The main difference between secured and unsecured personal loan in Singapore is that a secured loan requires the borrower to surrender collateral to the lender while an unsecured loan does not. Collateral is something of value, such as a log book, title deed, or savings account. The collateral value should be equal to or more than the loan amount. So that if the borrower fails to repay the loan, they can sell the asset and recover their money or take the money into the savings account.
A secured loan is given based on the collateral provided. On the other hand, the unsecured loan is given on the basis of somebody’s income and expense behavior. Examples of secured loans are; mortgages, a loan taken to pay for a home, and vehicle loans, among others. Generally, they are huge loans. Examples of unsecured personal loan in Singapore are student loans, credit cards, emergency loans, etc.
There are other differences between secured and unsecured loans. These will help you decide whether to take a secured or unsecured loan.
- Unsecured loans have higher interest rates compared to secured loans. This is because unsecured loans are risky to the lender. If borrowers default on payments, they have nothing to fall back on. Unlike secured loans where there is collateral.
- Secured loans have higher borrowing limits than an unsecured loan. This is because of collateral given for the secured loans. The lender has something of value to the borrower, and they can sell the asset to recover the loss in case of default. Therefore, they are not afraid to give the borrower as much money as they wish as long as the collateral is of equal or more value.
- Secured loans have longer repayment terms compared to unsecured loans. When money lenders give an unsecured loan, they are anxious about defaulters. So, the sooner you repay the loan, the happier they are. As for the lender giving secured loans would be willing to give more time as they are not anxious. They have the collateral as security.

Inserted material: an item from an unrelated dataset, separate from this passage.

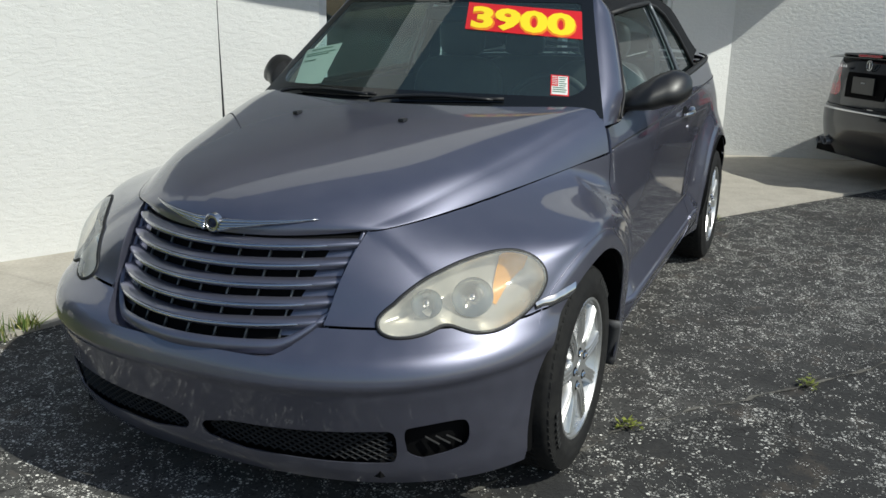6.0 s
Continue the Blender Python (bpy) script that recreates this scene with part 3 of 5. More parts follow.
def build_body(car):
    us = np.concatenate([np.linspace(0, 1, 70)[:-1] , np.linspace(1, 2, 190)[:-1], np.linspace(2, 3, 40)])
    zs = np.linspace(0.165, 1.17, 108)
    full = grid_surface(us, zs, body_side)
    arch = lambda x, y, z: np.minimum(np.hypot(x - ARCH_F[0], np.maximum(z, 0.2) - ARCH_F[1]) - ARCH_F[2], np.hypot(x - ARCH_R[0], np.maximum(z, 0.2) - ARCH_R[1]) - ARCH_R[2])
    body = clip_by(full, arch)
    gap = 0.0025
    dd = lambda x, y, z: poly_sd(x, z, DOOR)
    bl = lambda x, y, z: z - bumper_line(x)
    belt = lambda x, y, z: belt_z(x) - z
    # front fender
    f = clip_by(body, lambda x, y, z: door_front_x(z) - gap - x)
    f = clip_by(f, lambda x, y, z: hood_edge_z(x) - gap - z)
    low = lambda x, y, z: np.maximum(bl(x, y, z) - gap, x + 1.30)
    f = clip_by(f, low)
    f = clip_by(f, lambda x, y, z: np.where(x < -1.5, -poly_sd(lamp_e(x, y), z, LAMP), 1.0))
    f = clip_by(f, lambda x, y, z: np.where(x < -1.6, -y - (0.346 + (z - 0.574) * 0.145), 1.0))
    f = clip_by(f, lambda x, y, z: z - 0.205 + 0.04 * smooth01(-0.9, -1.2, x))
    solid_pair("front_fender", f, PAINT, car)
    # front bumper
    b = clip_by(body, lambda x, y, z: -1.28 - x)
    b = clip_by(b, lambda x, y, z: -bl(x, y, z) - gap)
    b = clip_by(b, lambda x, y, z: np.where(x < -1.5, -poly_sd(lamp_e(x, y), z, LAMP), 1.0))
    b = clip_by(b, lambda x, y, z: np.where((x < -1.6) & (-y < 0.42), 0.515 + 0.075 * np.clip((-y - 0.24) / 0.11, 0, 1) ** 1.8 - z, 1.0))
    lowg = rounded([(0.022, 0.232), (0.022, 0.308), (0.40, 0.326), (0.525, 0.333), (0.545, 0.325), (0.54, 0.24), (0.52, 0.232)], 1)
    fog = rounded([(0.566, 0.240), (0.560, 0.332), (0.575, 0.340), (0.670, 0.352), (0.690, 0.344), (0.690, 0.285), (0.672, 0.262)], 1)
    b = clip_by(b, lambda x, y, z: np.where(x < -1.6, -poly_sd(-y, z, lowg), 1.0))
    b = clip_by(b, lambda x, y, z: np.where(x < -1.6, -poly_sd(-y, z, fog), 1.0))
    bob = vpart("front_bumper", join(b, flip_y(b)), PAINT, car, solid=0.004)
    bob.data.update()
    # dark recess behind the openings, with a diagonal mesh
    inner = clip_by(body, lambda x, y, z: -1.60 - x)
    inner = clip_by(inner, lambda x, y, z: 0.40 - z)
    inner = (inner[0] + np.array([0.055, 0, 0]), inner[1])
    vpart("intake_recess", join(inner, flip_y(inner)), DARK, car)
    gx = lambda y, z: float(np.interp(z, *zip(*XN)) + 0.55 * (1 - (1 - min(abs(y) / 0.80, 0.999) ** 2.45) ** (1 / 2.45))) + 0.022
    mesh_lines = []
    for side in (-1, 1):
        for k in range(-4, 24):
            for sl in (-1, 1):
                pts = []
                for i in range(9):
                    z = 0.235 + 0.095 * i / 8
                    y = 0.02 + k * 0.027 + (sl * (z - 0.28)) * 1.55
                    if 0.03 < y < 0.535:
                        pts.append((gx(y, z), side * y, z))
                if len(pts) > 2:
                    mesh_lines.append(tube(pts, 0.0028, 4))
    vpart("lower_grille_mesh", join(*mesh_lines), DARK_MESH, car, "black diamond mesh", smooth=False)
    for side in (-1, 1):
        slats = []
        for k in range(3):
            y0 = 0.592 + 0.022 * k
            slats.append(tube([(gx(y0, 0.3) + 0.022, side * y0, 0.298), (gx(y0 + 0.032, 0.3) + 0.016, side * (y0 + 0.032), 0.276)], 0.0032, 6))
        back = grid_surface(np.linspace(0.53, 0.715, 10), np.linspace(0.215, 0.375, 6), lambda Y, Z: (np.vectorize(gx)(Y, Z) + 0.030 + 0.05 * np.clip((Y - 0.66) / 0.05, 0, 1) * 0, side * Y, Z))
        vpart("fog_recess", back, DARK, car)
        vpart("fog_lamp_blank", join(*slats), DARK_MESH, car, smooth=False)
    # door
    d = clip_by(body, lambda x, y, z: dd(x, y, z) - gap)
    d = clip_by(d, lambda x, y, z: belt_z(x) - 0.012 - z)
    doors = solid_pair("door", d, PAINT, car, "two-tone blue-grey metallic door", solid=0.02)
    # sill below the door
    s = clip_by(body, lambda x, y, z: np.minimum(x - door_front_x(z) - gap, 0.80 - x))
    s = clip_by(s, lambda x, y, z: -dd(x, y, z) - gap)
    s = clip_by(s, lambda x, y, z: 0.40 - z)
    s = clip_by(s, lambda x, y, z: z - (0.205 + 0.045 * smooth01(0.1, 0.9, x)))
    s = clip_by(s, lambda x, y, z: 0.26 + 0.02 * (x - 0.2) - z + 2 * smooth01(0.2, 0.4, x))
    solid_pair("sill", s, PAINT, car)
    # rear quarter
    q = clip_by(body, lambda x, y, z: x - 0.20)
    q = clip_by(q, lambda x, y, z: -dd(x, y, z) - gap)
    q = clip_by(q, lambda x, y, z: np.maximum(x - 0.8, np.minimum(z - 0.40, x - 0.5)))
    q = clip_by(q, lambda x, y, z: np.maximum(bl(x, y, z) - gap, 1.45 - x))
    q = clip_by(q, lambda x, y, z: belt_z(x) - 0.012 - z)
    q = clip_by(q, lambda x, y, z: z - (0.205 + 0.045 * smooth01(0.1, 0.9, x)))
    q = clip_by(q, lambda x, y, z: np.where(x > 1.5, -poly_sd(x, z, TAIL), 1.0))
    solid_pair("quarter_panel", q, PAINT, car)
    # rear bumper, a little proud
    rb = clip_by(body, lambda x, y, z: x - 1.42)
    rb = clip_by(rb, lambda x, y, z: -bl(x, y, z) - gap)
    rb = clip_by(rb, lambda x, y, z: z - 0.24)
    rb = join(rb, flip_y(rb))
    vpart("rear_bumper", rb, PAINT, car, solid=0.004)
    # tail lamps
    tl = clip_by(body, lambda x, y, z: np.where(x > 1.5, poly_sd(x, z, TAIL) - 0.002, -1.0))
    clear = rounded([(1.71, 0.80), (1.78, 0.80), (1.88, 0.765), (1.972, 0.685), (1.92, 0.672), (1.82, 0.70)], 2)
    for flip in (False, True):
        red = clip_by(tl, lambda x, y, z: -poly_sd(x, z, clear))
        clr = clip_by(tl, lambda x, y, z: poly_sd(x, z, clear))
        if flip:
            red, clr = flip_y(red), flip_y(clr)
        lamp = vpart("tail_lamp", red, RED_LENS, car, "red tail lamp lens", solid=0.006)
        vpart("reverse_lens", clr, CLEAR_LENS, lamp, "clear reversing lens", solid=0.006)
    build_headlamps(car, full)
    return body, doors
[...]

- In secured loans, there is the risk of losing collateral, while in unsecured loans, there is no risk of losing collateral because you have not given them any.

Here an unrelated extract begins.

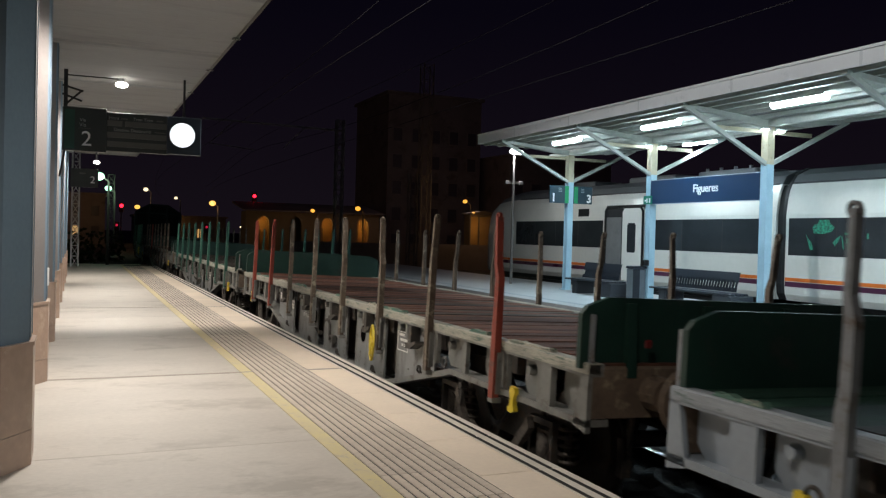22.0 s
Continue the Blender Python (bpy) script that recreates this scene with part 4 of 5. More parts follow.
for x, y, z, w in ((17.3, 85.2, 2.7, 34), (23.9, 85.2, 2.7, 34), (27.75, 85.2, 2.7, 55), (29.6, 60.9, 2.4, 26), (15.0, 149, 2.2, 34)):
    point_lamp("street_glow", (x, y, z), 0.12, w, (1.0, 0.46, 0.08))
# unseen fill lamp, added to brighten the apartment block
point_lamp("yard_glow", (34.0, 73.0, 9.0), 0.2, 240, (0.95, 0.70, 0.68))
# added fill lamps, some near the posts above, to brighten facades and ground
for x, y, z, w in ((21.0, 78.0, 3.5, 26), (25.7, 78.0, 3.9, 30), (11.4, 79.0, 3.9, 26), (28.0, 56.0, 4.2, 100), (5.0, 88.0, 4.2, 60), (12.5, 138.0, 4.5, 150), (0.0, 132.0, 4.5, 150)):
    point_lamp("street_glow", (x, y, z), 0.2, w, (1.0, 0.58, 0.26))
for x, y in ((1.3, 49.4), (2.9, 74.2)):
    point_lamp("yard_glow", (x, y, 4.3), 0.2, 45, (0.60, 1.0, 0.66))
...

Does it mean you take secured loans because you have something that can act as collateral? No! Because you might lose it if you face financial difficulties and fail to honor the payments agreement.
Conclusion
The secured and unsecured personal loans are suited for different purposes. You might need some money to pay school fees as a student, and you have no assets to present as collateral. In this case, you take an unsecured student loan. In another instance, you might need a small amount of money for an emergency. In such a case, there is no need to go through the long process of taking a secured loan.
The other side of the coin is that secured personal loans are best when you have collateral and require a huge amount of money.